%%

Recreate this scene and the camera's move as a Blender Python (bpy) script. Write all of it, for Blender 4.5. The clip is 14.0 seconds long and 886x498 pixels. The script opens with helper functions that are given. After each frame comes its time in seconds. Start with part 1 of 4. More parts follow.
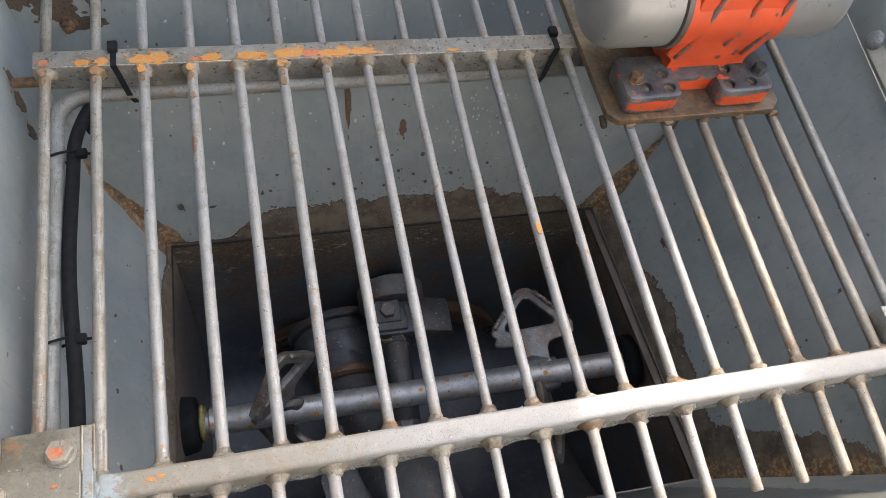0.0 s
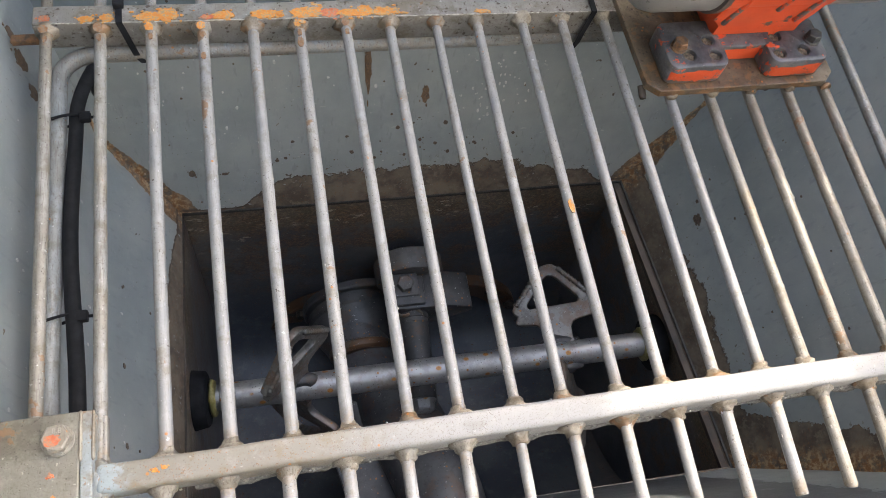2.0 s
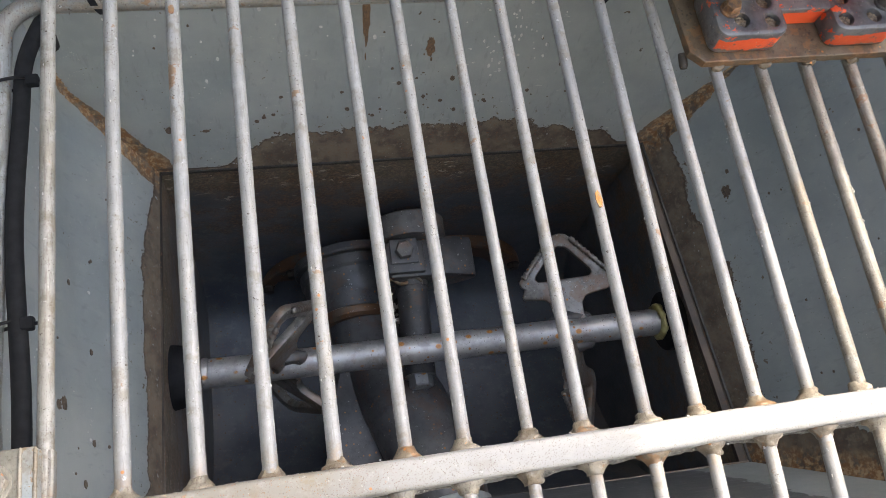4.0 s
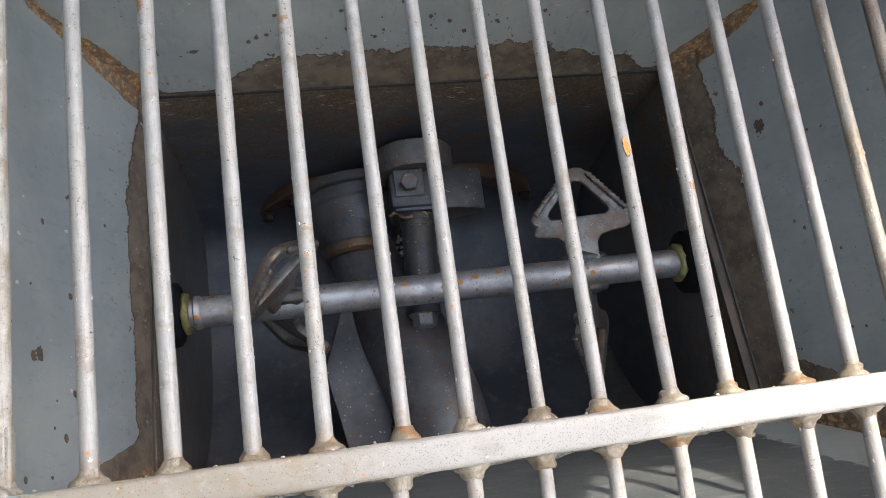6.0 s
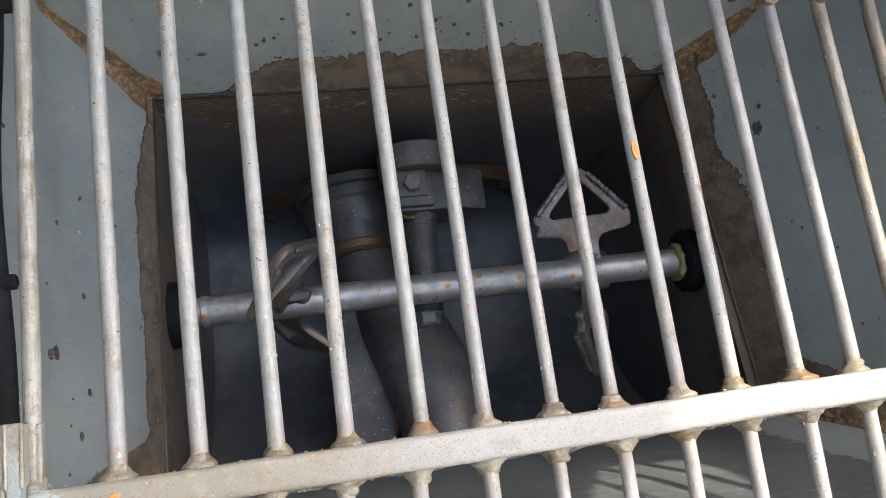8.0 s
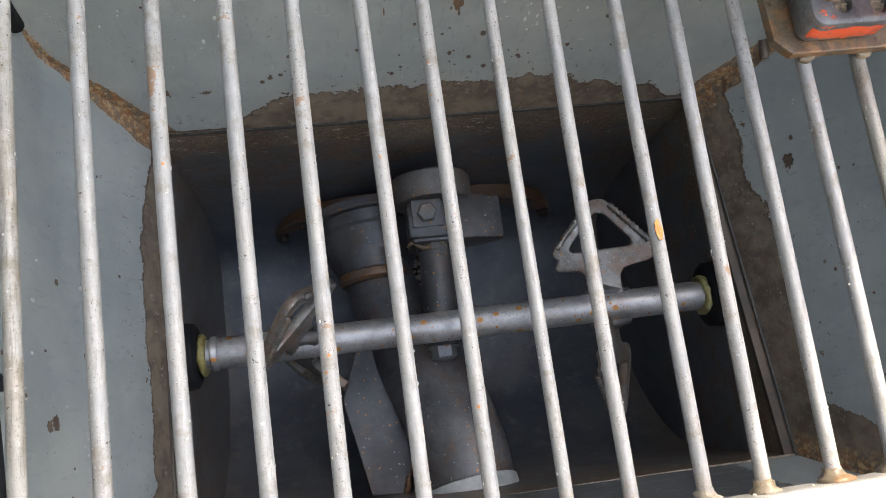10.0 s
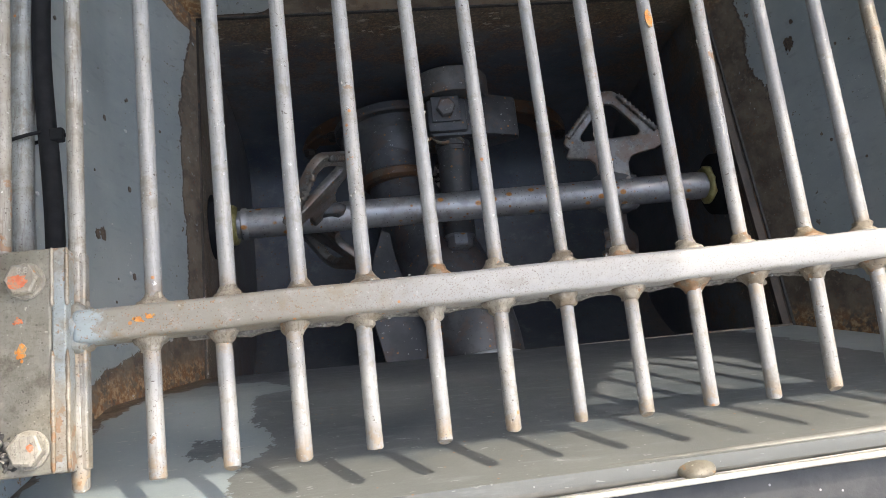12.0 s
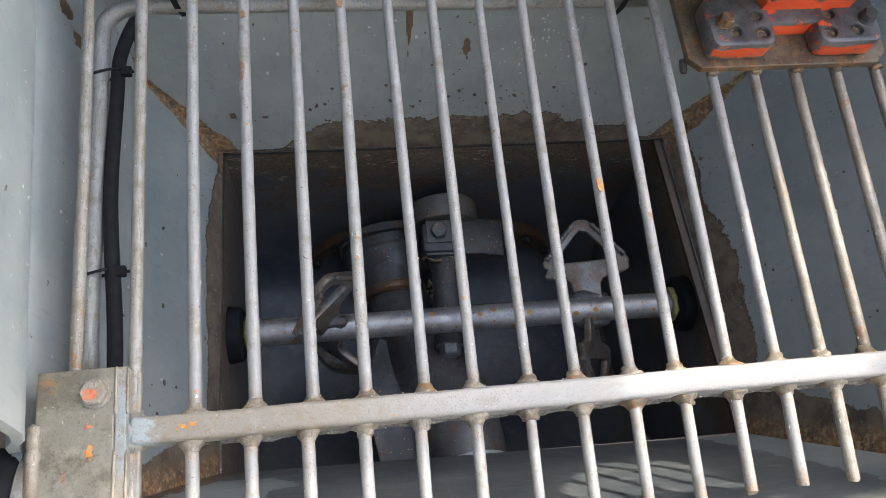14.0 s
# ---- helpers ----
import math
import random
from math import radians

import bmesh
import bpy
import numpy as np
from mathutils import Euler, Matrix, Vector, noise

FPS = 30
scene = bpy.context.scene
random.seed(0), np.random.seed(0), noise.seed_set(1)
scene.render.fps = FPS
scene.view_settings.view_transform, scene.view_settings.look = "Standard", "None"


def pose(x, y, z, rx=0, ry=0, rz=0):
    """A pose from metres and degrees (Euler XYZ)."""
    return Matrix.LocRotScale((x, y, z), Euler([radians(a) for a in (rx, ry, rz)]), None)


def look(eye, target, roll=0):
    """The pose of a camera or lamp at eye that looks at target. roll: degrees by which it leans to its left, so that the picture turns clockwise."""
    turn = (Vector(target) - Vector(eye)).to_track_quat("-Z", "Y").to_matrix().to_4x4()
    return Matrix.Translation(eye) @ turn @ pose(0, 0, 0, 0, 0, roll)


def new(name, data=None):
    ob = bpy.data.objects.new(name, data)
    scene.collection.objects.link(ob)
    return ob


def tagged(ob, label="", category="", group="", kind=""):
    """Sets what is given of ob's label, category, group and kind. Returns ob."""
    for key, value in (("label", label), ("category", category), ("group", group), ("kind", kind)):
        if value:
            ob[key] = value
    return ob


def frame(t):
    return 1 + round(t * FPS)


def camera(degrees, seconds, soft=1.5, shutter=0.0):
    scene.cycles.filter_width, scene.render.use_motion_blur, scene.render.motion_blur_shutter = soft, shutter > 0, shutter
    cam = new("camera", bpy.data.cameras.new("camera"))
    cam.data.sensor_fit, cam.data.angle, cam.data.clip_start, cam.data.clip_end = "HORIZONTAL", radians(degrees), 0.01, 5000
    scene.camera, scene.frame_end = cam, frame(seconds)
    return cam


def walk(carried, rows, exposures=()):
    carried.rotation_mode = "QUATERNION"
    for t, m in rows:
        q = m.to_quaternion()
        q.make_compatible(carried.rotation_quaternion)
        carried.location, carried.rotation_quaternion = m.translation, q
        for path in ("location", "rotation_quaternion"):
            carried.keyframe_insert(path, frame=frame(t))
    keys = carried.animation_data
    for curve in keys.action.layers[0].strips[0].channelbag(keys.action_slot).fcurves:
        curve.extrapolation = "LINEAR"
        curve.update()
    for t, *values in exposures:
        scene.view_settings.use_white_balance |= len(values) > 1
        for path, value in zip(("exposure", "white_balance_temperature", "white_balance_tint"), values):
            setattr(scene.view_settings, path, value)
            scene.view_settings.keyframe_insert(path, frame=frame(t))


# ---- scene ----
cam = camera(57.8, 14.0, soft=0.5)
PATH = [
    (0, (-0.2935, -0.2598, 2.1969), (0.0969, 0.5711, 0.6486), 15.42),
    (0.5, (-0.2927, -0.2562, 2.1790), (0.0902, 0.5694, 0.6260), 15.51),
    (1, (-0.2953, -0.2574, 2.1815), (0.0754, 0.5607, 0.6216), 15.39),
    (1.5, (-0.2941, -0.2458, 2.1666), (0.0646, 0.5534, 0.5942), 15.50),
    (2, (-0.2891, -0.2126, 2.1425), (0.0607, 0.5572, 0.5534), 15.93),
    (2.5, (-0.2856, -0.1645, 2.1106), (0.0639, 0.5602, 0.5004), 17.19),
    (4.8, (-0.2453, -0.0296, 2.0223), (0.0798, 0.4949, 0.3314), 24.51),
    (5, (-0.2413, -0.0151, 2.0102), (0.0750, 0.4795, 0.3086), 25.16),
    (5.5, (-0.2391, -0.0139, 1.9853), (0.0645, 0.4521, 0.2734), 25.68),
    (6, (-0.2394, -0.0190, 1.9831), (0.0587, 0.4160, 0.2621), 27.33),
    (6.5, (-0.2501, -0.0360, 1.9817), (0.0588, 0.3954, 0.2616), 28.79),
    (7, (-0.2531, -0.0468, 1.9911), (0.0476, 0.3913, 0.2713), 27.90),
    (7.5, (-0.2540, -0.0469, 1.9972), (0.0429, 0.3873, 0.2758), 27.46),
    (8, (-0.2653, -0.0192, 1.9997), (0.0539, 0.4106, 0.2811), 29.35),
    (8.2, (-0.2479, 0.0379, 1.9773), (0.0501, 0.4520, 0.2511), 28.22),
    (10.3, (-0.2287, 0.0883, 1.9836), (0.0348, 0.4737, 0.2452), 26.98),
    (10.5, (-0.2235, 0.0841, 1.9848), (0.0476, 0.4711, 0.2479), 27.71),
    (11, (-0.2191, 0.0683, 1.9763), (0.0354, 0.4450, 0.2347), 26.97),
    (11.2, (-0.2325, 0.0300, 1.9715), (0.0236, 0.3994, 0.2285), 27.60),
    (11.5, (-0.2463, -0.0353, 1.9822), (-0.0128, 0.3302, 0.2352), 25.61),
    (11.7, (-0.2595, -0.0924, 1.9959), (-0.0295, 0.2999, 0.2542), 23.57),
    (12, (-0.2528, -0.1505, 2.0075), (-0.0436, 0.2672, 0.2692), 20.17),
    (12.3, (-0.2485, -0.1925, 2.0174), (-0.0381, 0.2608, 0.2881), 18.99),
    (12.5, (-0.2432, -0.1974, 2.0458), (-0.0399, 0.2837, 0.3233), 16.99),
    (13, (-0.2458, -0.1743, 2.1156), (-0.0607, 0.3549, 0.4051), 14.01),
    (13.5, (-0.2541, -0.1757, 2.1795), (-0.0569, 0.4277, 0.4951), 13.06),
    (14, (-0.2625, -0.1606, 2.1889), (-0.0279, 0.4518, 0.5126), 15.84),
]
walk(cam, [(t, look(eye, target, roll)) for t, eye, target, roll in PATH], [(0, 2.9, 7950, 9.5), (2.5, 3.05, 8000, 9.5), (5, 3.13, 8000, 8.5), (8.2, 3.05, 8050, 8.5), (10.3, 3.3, 8150, 8), (11.2, 3.23, 8000, 8), (12.5, 2.62, 7550, 8), (14, 2.86, 7550, 8)])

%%

== TASK DESCRIPTION ==
Make an exact copy of the data, leaving its pictures out.

== EXPECTED ANSWER ==
Recreate this scene and the camera's move as a Blender Python (bpy) script. Write all of it, for Blender 4.5. The clip is 14.0 seconds long and 886x498 pixels. The script opens with helper functions that are given. After each frame comes its time in seconds. Start with part 1 of 4. More parts follow.
0.0 s
2.0 s
4.0 s
6.0 s
8.0 s
10.0 s
12.0 s
14.0 s
# ---- helpers ----
import math
import random
from math import radians

import bmesh
import bpy
import numpy as np
from mathutils import Euler, Matrix, Vector, noise

FPS = 30
scene = bpy.context.scene
random.seed(0), np.random.seed(0), noise.seed_set(1)
scene.render.fps = FPS
scene.view_settings.view_transform, scene.view_settings.look = "Standard", "None"


def pose(x, y, z, rx=0, ry=0, rz=0):
    """A pose from metres and degrees (Euler XYZ)."""
    return Matrix.LocRotScale((x, y, z), Euler([radians(a) for a in (rx, ry, rz)]), None)


def look(eye, target, roll=0):
    """The pose of a camera or lamp at eye that looks at target. roll: degrees by which it leans to its left, so that the picture turns clockwise."""
    turn = (Vector(target) - Vector(eye)).to_track_quat("-Z", "Y").to_matrix().to_4x4()
    return Matrix.Translation(eye) @ turn @ pose(0, 0, 0, 0, 0, roll)


def new(name, data=None):
    ob = bpy.data.objects.new(name, data)
    scene.collection.objects.link(ob)
    return ob


def tagged(ob, label="", category="", group="", kind=""):
    """Sets what is given of ob's label, category, group and kind. Returns ob."""
    for key, value in (("label", label), ("category", category), ("group", group), ("kind", kind)):
        if value:
            ob[key] = value
    return ob


def frame(t):
    return 1 + round(t * FPS)


def camera(degrees, seconds, soft=1.5, shutter=0.0):
    scene.cycles.filter_width, scene.render.use_motion_blur, scene.render.motion_blur_shutter = soft, shutter > 0, shutter
    cam = new("camera", bpy.data.cameras.new("camera"))
    cam.data.sensor_fit, cam.data.angle, cam.data.clip_start, cam.data.clip_end = "HORIZONTAL", radians(degrees), 0.01, 5000
    scene.camera, scene.frame_end = cam, frame(seconds)
    return cam


def walk(carried, rows, exposures=()):
    carried.rotation_mode = "QUATERNION"
    for t, m in rows:
        q = m.to_quaternion()
        q.make_compatible(carried.rotation_quaternion)
        carried.location, carried.rotation_quaternion = m.translation, q
        for path in ("location", "rotation_quaternion"):
            carried.keyframe_insert(path, frame=frame(t))
    keys = carried.animation_data
    for curve in keys.action.layers[0].strips[0].channelbag(keys.action_slot).fcurves:
        curve.extrapolation = "LINEAR"
        curve.update()
    for t, *values in exposures:
        scene.view_settings.use_white_balance |= len(values) > 1
        for path, value in zip(("exposure", "white_balance_temperature", "white_balance_tint"), values):
            setattr(scene.view_settings, path, value)
            scene.view_settings.keyframe_insert(path, frame=frame(t))


# ---- scene ----
cam = camera(57.8, 14.0, soft=0.5)
PATH = [
    (0, (-0.2935, -0.2598, 2.1969), (0.0969, 0.5711, 0.6486), 15.42),
    (0.5, (-0.2927, -0.2562, 2.1790), (0.0902, 0.5694, 0.6260), 15.51),
    (1, (-0.2953, -0.2574, 2.1815), (0.0754, 0.5607, 0.6216), 15.39),
    (1.5, (-0.2941, -0.2458, 2.1666), (0.0646, 0.5534, 0.5942), 15.50),
    (2, (-0.2891, -0.2126, 2.1425), (0.0607, 0.5572, 0.5534), 15.93),
    (2.5, (-0.2856, -0.1645, 2.1106), (0.0639, 0.5602, 0.5004), 17.19),
    (4.8, (-0.2453, -0.0296, 2.0223), (0.0798, 0.4949, 0.3314), 24.51),
    (5, (-0.2413, -0.0151, 2.0102), (0.0750, 0.4795, 0.3086), 25.16),
    (5.5, (-0.2391, -0.0139, 1.9853), (0.0645, 0.4521, 0.2734), 25.68),
    (6, (-0.2394, -0.0190, 1.9831), (0.0587, 0.4160, 0.2621), 27.33),
    (6.5, (-0.2501, -0.0360, 1.9817), (0.0588, 0.3954, 0.2616), 28.79),
    (7, (-0.2531, -0.0468, 1.9911), (0.0476, 0.3913, 0.2713), 27.90),
    (7.5, (-0.2540, -0.0469, 1.9972), (0.0429, 0.3873, 0.2758), 27.46),
    (8, (-0.2653, -0.0192, 1.9997), (0.0539, 0.4106, 0.2811), 29.35),
    (8.2, (-0.2479, 0.0379, 1.9773), (0.0501, 0.4520, 0.2511), 28.22),
    (10.3, (-0.2287, 0.0883, 1.9836), (0.0348, 0.4737, 0.2452), 26.98),
    (10.5, (-0.2235, 0.0841, 1.9848), (0.0476, 0.4711, 0.2479), 27.71),
    (11, (-0.2191, 0.0683, 1.9763), (0.0354, 0.4450, 0.2347), 26.97),
    (11.2, (-0.2325, 0.0300, 1.9715), (0.0236, 0.3994, 0.2285), 27.60),
    (11.5, (-0.2463, -0.0353, 1.9822), (-0.0128, 0.3302, 0.2352), 25.61),
    (11.7, (-0.2595, -0.0924, 1.9959), (-0.0295, 0.2999, 0.2542), 23.57),
    (12, (-0.2528, -0.1505, 2.0075), (-0.0436, 0.2672, 0.2692), 20.17),
    (12.3, (-0.2485, -0.1925, 2.0174), (-0.0381, 0.2608, 0.2881), 18.99),
    (12.5, (-0.2432, -0.1974, 2.0458), (-0.0399, 0.2837, 0.3233), 16.99),
    (13, (-0.2458, -0.1743, 2.1156), (-0.0607, 0.3549, 0.4051), 14.01),
    (13.5, (-0.2541, -0.1757, 2.1795), (-0.0569, 0.4277, 0.4951), 13.06),
    (14, (-0.2625, -0.1606, 2.1889), (-0.0279, 0.4518, 0.5126), 15.84),
]
walk(cam, [(t, look(eye, target, roll)) for t, eye, target, roll in PATH], [(0, 2.9, 7950, 9.5), (2.5, 3.05, 8000, 9.5), (5, 3.13, 8000, 8.5), (8.2, 3.05, 8050, 8.5), (10.3, 3.3, 8150, 8), (11.2, 3.23, 8000, 8), (12.5, 2.62, 7550, 8), (14, 2.86, 7550, 8)])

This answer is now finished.